▶ _Available data_:

>>>>

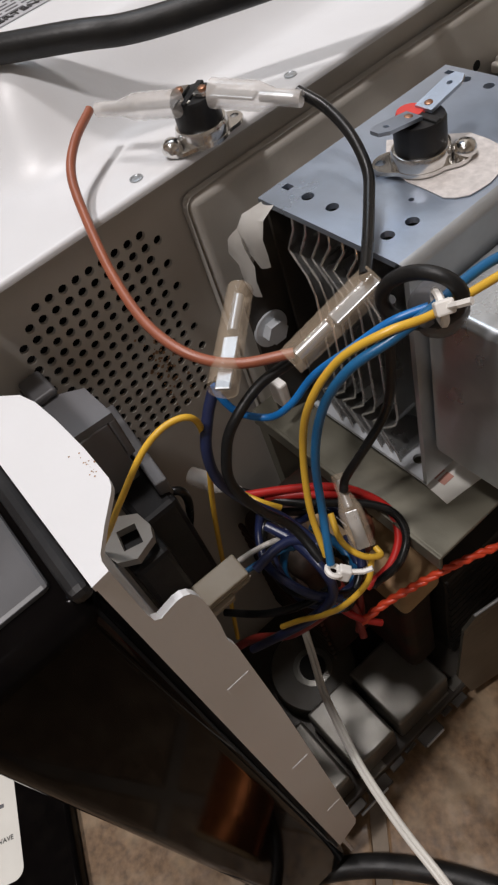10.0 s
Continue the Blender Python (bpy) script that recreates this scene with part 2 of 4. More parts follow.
def sheet(outer, holes, thick, m, bm=None):
    """A flat sheet with real holes: an outline and hole outlines in its plane, drawn up by its thickness."""
    own = bmesh.new()
    edges = []
    for loop in (outer, *holes):
        vs = [own.verts.new((x, y, 0)) for x, y in loop]
        edges += [own.edges.new((vs[k], vs[(k + 1) % len(vs)])) for k in range(len(vs))]
    bmesh.ops.triangle_fill(own, use_beauty=True, use_dissolve=False, edges=edges, normal=(0, 0, 1))
    if thick:
        faces = own.faces[:]
        res = bmesh.ops.extrude_face_region(own, geom=faces, use_keep_orig=True)
        bmesh.ops.translate(own, verts=[v for v in res["geom"] if isinstance(v, bmesh.types.BMVert)], vec=(0, 0, thick))
    own.transform(m)
    return merge(bm, own)


def frame_of(origin, ex, ey):
    """A pose from an origin and two directions."""
    ex, ey = Vector(ex).normalized(), Vector(ey).normalized()
    ez = ex.cross(ey).normalized()
    ey = ez.cross(ex)
    m = Matrix((ex, ey, ez)).transposed().to_4x4()
    m.translation = origin
    return m


def lettering(name, body, size, m, mat, parent, depth=0.0001, width=None):
    """Raised letters in the built-in font, centred on m."""
    cu = bpy.data.curves.new(name, "FONT")
    cu.body, cu.size, cu.align_x, cu.align_y, cu.extrude = body, size, "CENTER", "CENTER", depth
    tmp = new(name, cu)
    bpy.context.view_layer.update()
    me = bpy.data.meshes.new_from_object(tmp.evaluated_get(bpy.context.evaluated_depsgraph_get()))
    bpy.data.objects.remove(tmp)
    if width:
        xs = [v.co.x for v in me.vertices]
        s = width / (max(xs) - min(xs))
        for v in me.vertices:
            v.co.x *= s
    me.transform(m)
    me.materials.clear()
    me.materials.append(mat)
    ob = new(name, me)
    ob.parent = parent
    return ob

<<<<

▶ _What is required_:
Give again only the lines that run from the line with "Continue the Blender" to the line with "return merge(bm, own)". Include both of those lines exactly as written.

▶ _Result below_:
Continue the Blender Python (bpy) script that recreates this scene with part 2 of 4. More parts follow.
def sheet(outer, holes, thick, m, bm=None):
    """A flat sheet with real holes: an outline and hole outlines in its plane, drawn up by its thickness."""
    own = bmesh.new()
    edges = []
    for loop in (outer, *holes):
        vs = [own.verts.new((x, y, 0)) for x, y in loop]
        edges += [own.edges.new((vs[k], vs[(k + 1) % len(vs)])) for k in range(len(vs))]
    bmesh.ops.triangle_fill(own, use_beauty=True, use_dissolve=False, edges=edges, normal=(0, 0, 1))
    if thick:
        faces = own.faces[:]
        res = bmesh.ops.extrude_face_region(own, geom=faces, use_keep_orig=True)
        bmesh.ops.translate(own, verts=[v for v in res["geom"] if isinstance(v, bmesh.types.BMVert)], vec=(0, 0, thick))
    own.transform(m)
    return merge(bm, own)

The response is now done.